# What to work on
Write the records below out again exactly as given, with no images.

#####

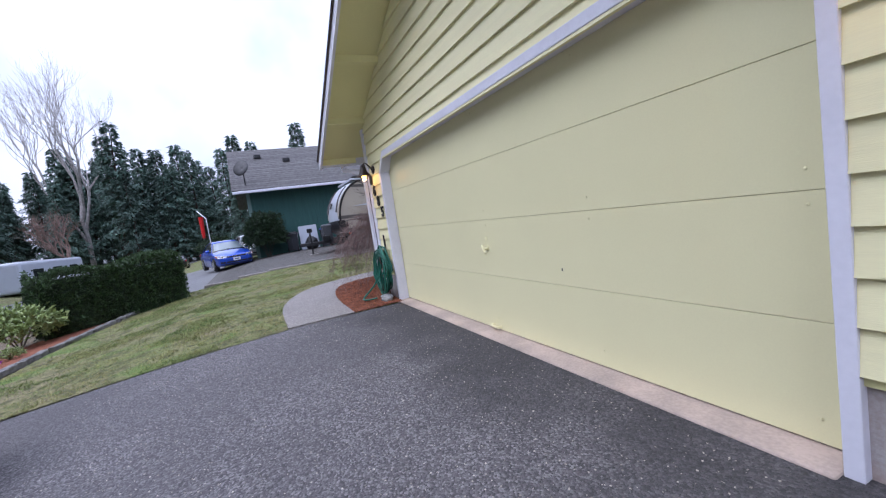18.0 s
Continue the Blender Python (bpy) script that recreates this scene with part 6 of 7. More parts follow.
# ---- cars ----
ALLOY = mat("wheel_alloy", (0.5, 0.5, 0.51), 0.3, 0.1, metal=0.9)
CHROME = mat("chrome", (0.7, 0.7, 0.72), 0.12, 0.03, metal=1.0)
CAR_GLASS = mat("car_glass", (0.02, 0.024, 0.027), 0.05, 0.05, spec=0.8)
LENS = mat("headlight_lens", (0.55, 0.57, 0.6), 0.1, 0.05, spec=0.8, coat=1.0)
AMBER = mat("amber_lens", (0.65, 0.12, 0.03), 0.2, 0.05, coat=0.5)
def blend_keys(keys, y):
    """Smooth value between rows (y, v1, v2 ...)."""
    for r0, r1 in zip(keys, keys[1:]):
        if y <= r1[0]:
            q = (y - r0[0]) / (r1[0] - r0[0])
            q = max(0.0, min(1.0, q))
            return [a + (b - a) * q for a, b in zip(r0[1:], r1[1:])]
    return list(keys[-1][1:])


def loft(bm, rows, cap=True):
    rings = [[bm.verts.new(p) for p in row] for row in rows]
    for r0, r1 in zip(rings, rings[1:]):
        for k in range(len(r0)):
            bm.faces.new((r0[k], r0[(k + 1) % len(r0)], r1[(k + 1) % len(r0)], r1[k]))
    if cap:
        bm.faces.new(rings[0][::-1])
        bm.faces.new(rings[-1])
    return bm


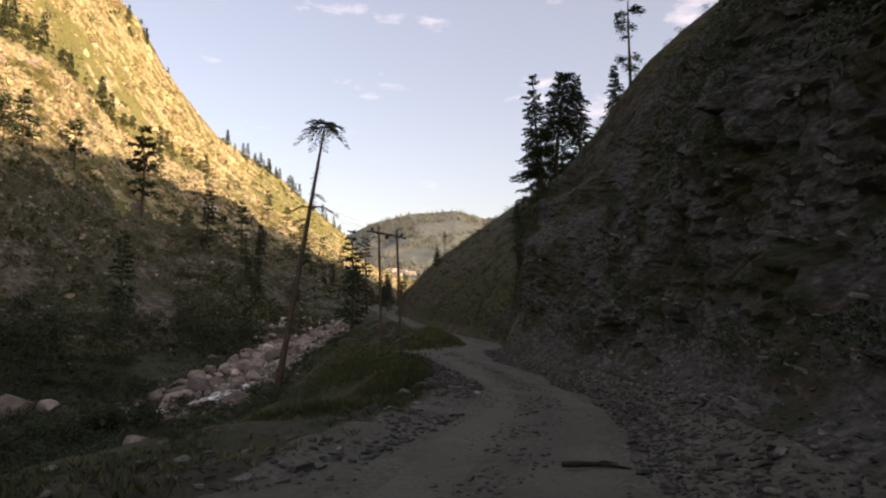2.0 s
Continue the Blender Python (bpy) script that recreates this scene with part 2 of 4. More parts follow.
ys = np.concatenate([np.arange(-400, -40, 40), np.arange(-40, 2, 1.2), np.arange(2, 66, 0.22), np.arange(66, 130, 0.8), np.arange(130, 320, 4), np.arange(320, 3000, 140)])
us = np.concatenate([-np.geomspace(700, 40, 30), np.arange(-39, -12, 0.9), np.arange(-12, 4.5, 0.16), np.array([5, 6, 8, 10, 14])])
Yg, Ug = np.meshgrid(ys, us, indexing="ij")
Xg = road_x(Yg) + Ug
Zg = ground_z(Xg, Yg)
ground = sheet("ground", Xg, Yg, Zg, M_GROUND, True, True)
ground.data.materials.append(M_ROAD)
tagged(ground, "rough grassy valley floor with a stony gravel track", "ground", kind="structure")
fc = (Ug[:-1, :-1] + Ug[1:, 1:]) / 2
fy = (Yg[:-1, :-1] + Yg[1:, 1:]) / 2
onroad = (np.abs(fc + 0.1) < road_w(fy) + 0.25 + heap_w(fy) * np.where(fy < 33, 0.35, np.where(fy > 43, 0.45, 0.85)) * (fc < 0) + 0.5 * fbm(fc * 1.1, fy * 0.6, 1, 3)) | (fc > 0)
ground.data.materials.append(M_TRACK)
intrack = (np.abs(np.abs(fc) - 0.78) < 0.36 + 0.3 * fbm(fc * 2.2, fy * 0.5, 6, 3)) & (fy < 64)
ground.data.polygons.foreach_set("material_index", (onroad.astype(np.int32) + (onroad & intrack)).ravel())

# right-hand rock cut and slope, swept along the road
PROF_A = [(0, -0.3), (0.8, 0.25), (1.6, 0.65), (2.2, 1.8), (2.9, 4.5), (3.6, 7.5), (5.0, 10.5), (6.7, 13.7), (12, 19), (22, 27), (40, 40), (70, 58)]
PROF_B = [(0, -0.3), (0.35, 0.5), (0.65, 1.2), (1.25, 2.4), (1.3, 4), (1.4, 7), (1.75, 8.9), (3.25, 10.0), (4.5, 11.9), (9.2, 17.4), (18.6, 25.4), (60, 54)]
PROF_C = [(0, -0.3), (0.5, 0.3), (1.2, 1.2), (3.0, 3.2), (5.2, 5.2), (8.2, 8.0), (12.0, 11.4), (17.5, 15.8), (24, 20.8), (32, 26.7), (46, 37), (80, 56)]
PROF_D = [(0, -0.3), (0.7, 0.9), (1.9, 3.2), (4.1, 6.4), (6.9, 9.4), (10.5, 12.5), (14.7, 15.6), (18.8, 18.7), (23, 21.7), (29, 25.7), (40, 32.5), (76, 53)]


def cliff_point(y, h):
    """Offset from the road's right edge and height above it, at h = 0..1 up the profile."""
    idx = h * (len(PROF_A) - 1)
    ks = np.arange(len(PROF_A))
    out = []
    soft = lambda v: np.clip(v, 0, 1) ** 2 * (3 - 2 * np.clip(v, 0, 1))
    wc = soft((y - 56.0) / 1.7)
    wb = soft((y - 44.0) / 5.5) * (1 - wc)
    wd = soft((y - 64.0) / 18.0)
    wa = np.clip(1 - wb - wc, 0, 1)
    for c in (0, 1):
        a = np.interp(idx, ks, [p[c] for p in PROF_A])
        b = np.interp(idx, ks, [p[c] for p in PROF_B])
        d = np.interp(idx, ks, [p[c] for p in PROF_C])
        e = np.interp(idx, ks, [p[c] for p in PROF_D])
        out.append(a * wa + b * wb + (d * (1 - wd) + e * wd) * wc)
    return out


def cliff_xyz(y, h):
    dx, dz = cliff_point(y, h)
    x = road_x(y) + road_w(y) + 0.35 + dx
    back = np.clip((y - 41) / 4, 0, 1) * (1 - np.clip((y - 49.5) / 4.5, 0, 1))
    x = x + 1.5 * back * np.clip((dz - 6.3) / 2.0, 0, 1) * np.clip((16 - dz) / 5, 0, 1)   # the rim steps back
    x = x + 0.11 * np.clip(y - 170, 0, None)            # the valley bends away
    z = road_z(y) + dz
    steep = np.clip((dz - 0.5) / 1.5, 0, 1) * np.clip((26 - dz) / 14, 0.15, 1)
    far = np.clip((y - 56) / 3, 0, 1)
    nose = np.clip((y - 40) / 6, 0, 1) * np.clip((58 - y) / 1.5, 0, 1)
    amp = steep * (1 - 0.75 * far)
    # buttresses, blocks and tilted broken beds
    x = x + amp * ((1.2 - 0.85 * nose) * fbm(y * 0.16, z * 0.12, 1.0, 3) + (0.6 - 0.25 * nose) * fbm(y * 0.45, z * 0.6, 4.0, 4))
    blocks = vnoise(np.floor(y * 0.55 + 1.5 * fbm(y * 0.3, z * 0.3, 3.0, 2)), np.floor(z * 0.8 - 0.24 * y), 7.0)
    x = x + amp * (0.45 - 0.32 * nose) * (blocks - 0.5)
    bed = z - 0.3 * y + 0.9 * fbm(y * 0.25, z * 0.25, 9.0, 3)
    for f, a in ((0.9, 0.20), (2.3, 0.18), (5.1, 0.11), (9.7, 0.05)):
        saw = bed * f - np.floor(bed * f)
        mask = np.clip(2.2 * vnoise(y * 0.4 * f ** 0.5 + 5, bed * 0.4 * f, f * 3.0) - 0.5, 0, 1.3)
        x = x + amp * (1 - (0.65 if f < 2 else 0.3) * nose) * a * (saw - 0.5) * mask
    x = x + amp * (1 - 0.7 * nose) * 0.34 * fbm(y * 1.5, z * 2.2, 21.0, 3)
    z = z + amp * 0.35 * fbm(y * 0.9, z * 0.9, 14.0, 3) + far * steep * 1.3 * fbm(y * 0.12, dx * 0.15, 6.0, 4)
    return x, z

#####

# Reply
18.0 s
Continue the Blender Python (bpy) script that recreates this scene with part 6 of 7. More parts follow.
# ---- cars ----
ALLOY = mat("wheel_alloy", (0.5, 0.5, 0.51), 0.3, 0.1, metal=0.9)
CHROME = mat("chrome", (0.7, 0.7, 0.72), 0.12, 0.03, metal=1.0)
CAR_GLASS = mat("car_glass", (0.02, 0.024, 0.027), 0.05, 0.05, spec=0.8)
LENS = mat("headlight_lens", (0.55, 0.57, 0.6), 0.1, 0.05, spec=0.8, coat=1.0)
AMBER = mat("amber_lens", (0.65, 0.12, 0.03), 0.2, 0.05, coat=0.5)
def blend_keys(keys, y):
    """Smooth value between rows (y, v1, v2 ...)."""
    for r0, r1 in zip(keys, keys[1:]):
        if y <= r1[0]:
            q = (y - r0[0]) / (r1[0] - r0[0])
            q = max(0.0, min(1.0, q))
            return [a + (b - a) * q for a, b in zip(r0[1:], r1[1:])]
    return list(keys[-1][1:])


def loft(bm, rows, cap=True):
    rings = [[bm.verts.new(p) for p in row] for row in rows]
    for r0, r1 in zip(rings, rings[1:]):
        for k in range(len(r0)):
            bm.faces.new((r0[k], r0[(k + 1) % len(r0)], r1[(k + 1) % len(r0)], r1[k]))
    if cap:
        bm.faces.new(rings[0][::-1])
        bm.faces.new(rings[-1])
    return bm


2.0 s
Continue the Blender Python (bpy) script that recreates this scene with part 2 of 4. More parts follow.
ys = np.concatenate([np.arange(-400, -40, 40), np.arange(-40, 2, 1.2), np.arange(2, 66, 0.22), np.arange(66, 130, 0.8), np.arange(130, 320, 4), np.arange(320, 3000, 140)])
us = np.concatenate([-np.geomspace(700, 40, 30), np.arange(-39, -12, 0.9), np.arange(-12, 4.5, 0.16), np.array([5, 6, 8, 10, 14])])
Yg, Ug = np.meshgrid(ys, us, indexing="ij")
Xg = road_x(Yg) + Ug
Zg = ground_z(Xg, Yg)
ground = sheet("ground", Xg, Yg, Zg, M_GROUND, True, True)
ground.data.materials.append(M_ROAD)
tagged(ground, "rough grassy valley floor with a stony gravel track", "ground", kind="structure")
fc = (Ug[:-1, :-1] + Ug[1:, 1:]) / 2
fy = (Yg[:-1, :-1] + Yg[1:, 1:]) / 2
onroad = (np.abs(fc + 0.1) < road_w(fy) + 0.25 + heap_w(fy) * np.where(fy < 33, 0.35, np.where(fy > 43, 0.45, 0.85)) * (fc < 0) + 0.5 * fbm(fc * 1.1, fy * 0.6, 1, 3)) | (fc > 0)
ground.data.materials.append(M_TRACK)
intrack = (np.abs(np.abs(fc) - 0.78) < 0.36 + 0.3 * fbm(fc * 2.2, fy * 0.5, 6, 3)) & (fy < 64)
ground.data.polygons.foreach_set("material_index", (onroad.astype(np.int32) + (onroad & intrack)).ravel())

# right-hand rock cut and slope, swept along the road
PROF_A = [(0, -0.3), (0.8, 0.25), (1.6, 0.65), (2.2, 1.8), (2.9, 4.5), (3.6, 7.5), (5.0, 10.5), (6.7, 13.7), (12, 19), (22, 27), (40, 40), (70, 58)]
PROF_B = [(0, -0.3), (0.35, 0.5), (0.65, 1.2), (1.25, 2.4), (1.3, 4), (1.4, 7), (1.75, 8.9), (3.25, 10.0), (4.5, 11.9), (9.2, 17.4), (18.6, 25.4), (60, 54)]
PROF_C = [(0, -0.3), (0.5, 0.3), (1.2, 1.2), (3.0, 3.2), (5.2, 5.2), (8.2, 8.0), (12.0, 11.4), (17.5, 15.8), (24, 20.8), (32, 26.7), (46, 37), (80, 56)]
PROF_D = [(0, -0.3), (0.7, 0.9), (1.9, 3.2), (4.1, 6.4), (6.9, 9.4), (10.5, 12.5), (14.7, 15.6), (18.8, 18.7), (23, 21.7), (29, 25.7), (40, 32.5), (76, 53)]


def cliff_point(y, h):
    """Offset from the road's right edge and height above it, at h = 0..1 up the profile."""
    idx = h * (len(PROF_A) - 1)
    ks = np.arange(len(PROF_A))
    out = []
    soft = lambda v: np.clip(v, 0, 1) ** 2 * (3 - 2 * np.clip(v, 0, 1))
    wc = soft((y - 56.0) / 1.7)
    wb = soft((y - 44.0) / 5.5) * (1 - wc)
    wd = soft((y - 64.0) / 18.0)
    wa = np.clip(1 - wb - wc, 0, 1)
    for c in (0, 1):
        a = np.interp(idx, ks, [p[c] for p in PROF_A])
        b = np.interp(idx, ks, [p[c] for p in PROF_B])
        d = np.interp(idx, ks, [p[c] for p in PROF_C])
        e = np.interp(idx, ks, [p[c] for p in PROF_D])
        out.append(a * wa + b * wb + (d * (1 - wd) + e * wd) * wc)
    return out


def cliff_xyz(y, h):
    dx, dz = cliff_point(y, h)
    x = road_x(y) + road_w(y) + 0.35 + dx
    back = np.clip((y - 41) / 4, 0, 1) * (1 - np.clip((y - 49.5) / 4.5, 0, 1))
    x = x + 1.5 * back * np.clip((dz - 6.3) / 2.0, 0, 1) * np.clip((16 - dz) / 5, 0, 1)   # the rim steps back
    x = x + 0.11 * np.clip(y - 170, 0, None)            # the valley bends away
    z = road_z(y) + dz
    steep = np.clip((dz - 0.5) / 1.5, 0, 1) * np.clip((26 - dz) / 14, 0.15, 1)
    far = np.clip((y - 56) / 3, 0, 1)
    nose = np.clip((y - 40) / 6, 0, 1) * np.clip((58 - y) / 1.5, 0, 1)
    amp = steep * (1 - 0.75 * far)
    # buttresses, blocks and tilted broken beds
    x = x + amp * ((1.2 - 0.85 * nose) * fbm(y * 0.16, z * 0.12, 1.0, 3) + (0.6 - 0.25 * nose) * fbm(y * 0.45, z * 0.6, 4.0, 4))
    blocks = vnoise(np.floor(y * 0.55 + 1.5 * fbm(y * 0.3, z * 0.3, 3.0, 2)), np.floor(z * 0.8 - 0.24 * y), 7.0)
    x = x + amp * (0.45 - 0.32 * nose) * (blocks - 0.5)
    bed = z - 0.3 * y + 0.9 * fbm(y * 0.25, z * 0.25, 9.0, 3)
    for f, a in ((0.9, 0.20), (2.3, 0.18), (5.1, 0.11), (9.7, 0.05)):
        saw = bed * f - np.floor(bed * f)
        mask = np.clip(2.2 * vnoise(y * 0.4 * f ** 0.5 + 5, bed * 0.4 * f, f * 3.0) - 0.5, 0, 1.3)
        x = x + amp * (1 - (0.65 if f < 2 else 0.3) * nose) * a * (saw - 0.5) * mask
    x = x + amp * (1 - 0.7 * nose) * 0.34 * fbm(y * 1.5, z * 2.2, 21.0, 3)
    z = z + amp * 0.35 * fbm(y * 0.9, z * 0.9, 14.0, 3) + far * steep * 1.3 * fbm(y * 0.12, dx * 0.15, 6.0, 4)
    return x, z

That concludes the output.